Hire right, because the penalties for hiring wrong are huge
A chapter summary from Principles by Ray Dalio.
“Hiring errors compound in ways that are easy to underestimate before they happen.”
Hiring errors compound in ways that are easy to underestimate before they happen. A bad hire doesn't just underperform quietly in their own corner — they distort the culture around them, drain the time of everyone who has to manage or clean up after them, and create a cascade of secondary problems through the bad decisions they make in the meantime.
Because the cost is so asymmetric, hiring has to be treated as a high-stakes decision with a genuinely rigorous process, not a task to move through quickly so a seat gets filled. That starts with defining the role clearly — the actual values, abilities, and skills it demands — and then testing candidates directly against those specific requirements rather than against a general impression of “seems sharp” or “went to the right school.” Look for evidence of past behavior, not promises about future behavior; check references with pointed questions about how the person actually acted in hard moments, not vague impressions of whether they were “great to work with.”
The biggest danger in the whole process is wishful thinking. Once you've decided you want someone to work out — because the role is urgent, because you like them personally, because the search has already taken too long — you start interpreting ambiguous signals generously in their favor. The better discipline is the opposite: assume you might be wrong about this candidate, and go actively looking for the evidence that would disconfirm your favorable read, rather than settling for the evidence that confirms it.
Hiring well also requires honesty about fit, separate from raw talent.

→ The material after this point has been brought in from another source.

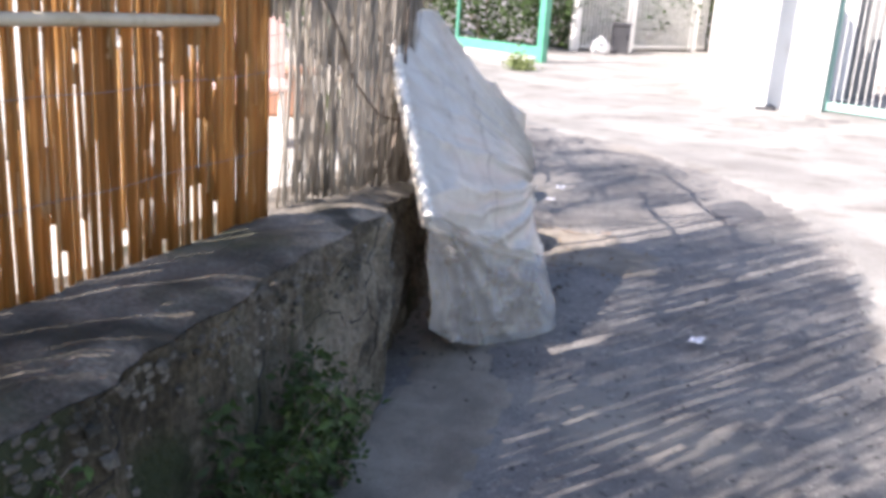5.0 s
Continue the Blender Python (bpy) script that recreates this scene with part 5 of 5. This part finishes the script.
green = thing("green_mesh_fence", "green steel fence post and rail on a low kerb", "fence", (-0.72, 23.95, 0), math.degrees(math.atan2(2.6, -3.1)))
part("post", block(-0.09, -0.09, -0.02, 0.09, 0.09, 2.6, 0.015), GREEN_PAINT, green, "square green post")
part("rail", block(0.1, -0.04, 0.12, 9.0, 0.04, 0.34, 0.01), GREEN_PAINT, green, "green base rail")
part("kerb", block(0.12, -0.1, -0.03, 9.0, 0.3, 0.1, 0.02), WHITE, green, "pale kerb")
for k in range(3):
    part("post", block(2.9 * (k + 1) - 0.03, -0.03, 0.3, 2.9 * (k + 1) + 0.03, 0.03, 2.2, 0.008), GREEN_PAINT, green)
bush("garden_shrub", "dark green garden shrubs behind the green fence", (-2.6, 28.6, 1.6), (2.3, 1.6, 1.7), 520, 10, 0.16, LEAF_DARK, 0)
for k in range(4):
    bush("garden_shrub", "dark green garden shrubs behind the lane gate", (-0.6 + 1.35 * k, 31.0 + 1.65 * k, 1.3), (1.3, 1.2, 1.5), 330, 10, 0.17, LEAF_DARK, 0)
bush("garden_shrub", "dark green garden shrubs beyond the lane", (-7.5, 33.0, 2.2), (3.2, 2.0, 2.6), 420, 10, 0.22, LEAF_DARK, 0)

# ---------------------------------------------------------------- post by the wall and terrace things
planter = thing("terracotta_trough", "orange terracotta trough on the terrace", "planter", (-2.12, 10.12, 0.425), -56)
part("trough", loft([(-0.5, hull(0.2, 0, 0.34, 0.03)), (0.5, hull(0.2, 0, 0.34, 0.03))]), TERRACOTTA, planter)
part("rim", block(-0.23, -0.53, 0.34, 0.23, 0.53, 0.39, 0.015), TERRACOTTA, planter)
bench = thing("terrace_seat", "faded pink plastic seat on the terrace behind the reeds", "seat", (-1.55, 8.7, 0.42), 20)
part("back", block(-0.22, 0.2, 0.4, 0.22, 0.24, 0.85, 0.02), FADED, bench)
part("seat", block(-0.24, -0.22, 0.4, 0.24, 0.22, 0.44, 0.02), FADED, bench)
for lx in (-0.2, 0.2):
    for ly in (-0.18, 0.2):
        part("leg", tube([(lx, ly, 0), (lx, ly, 0.4)], 0.018, 8), WHITE, bench)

A person can be genuinely capable and still be the wrong match for a specific role or a specific culture, and pretending otherwise because they're impressive on paper only delays an inevitable, more painful reckoning. Making that call early — even when it's uncomfortable — is kinder to everyone involved than letting a known mismatch linger for months while it slowly does damage.
When hiring is done with this level of rigor, it protects the entire system downstream: fewer bad decisions get made, less time gets wasted managing mismatches, and the culture stays coherent. When it's done poorly, the organization pays a hidden tax on every decision that person touches, for as long as they're in the role.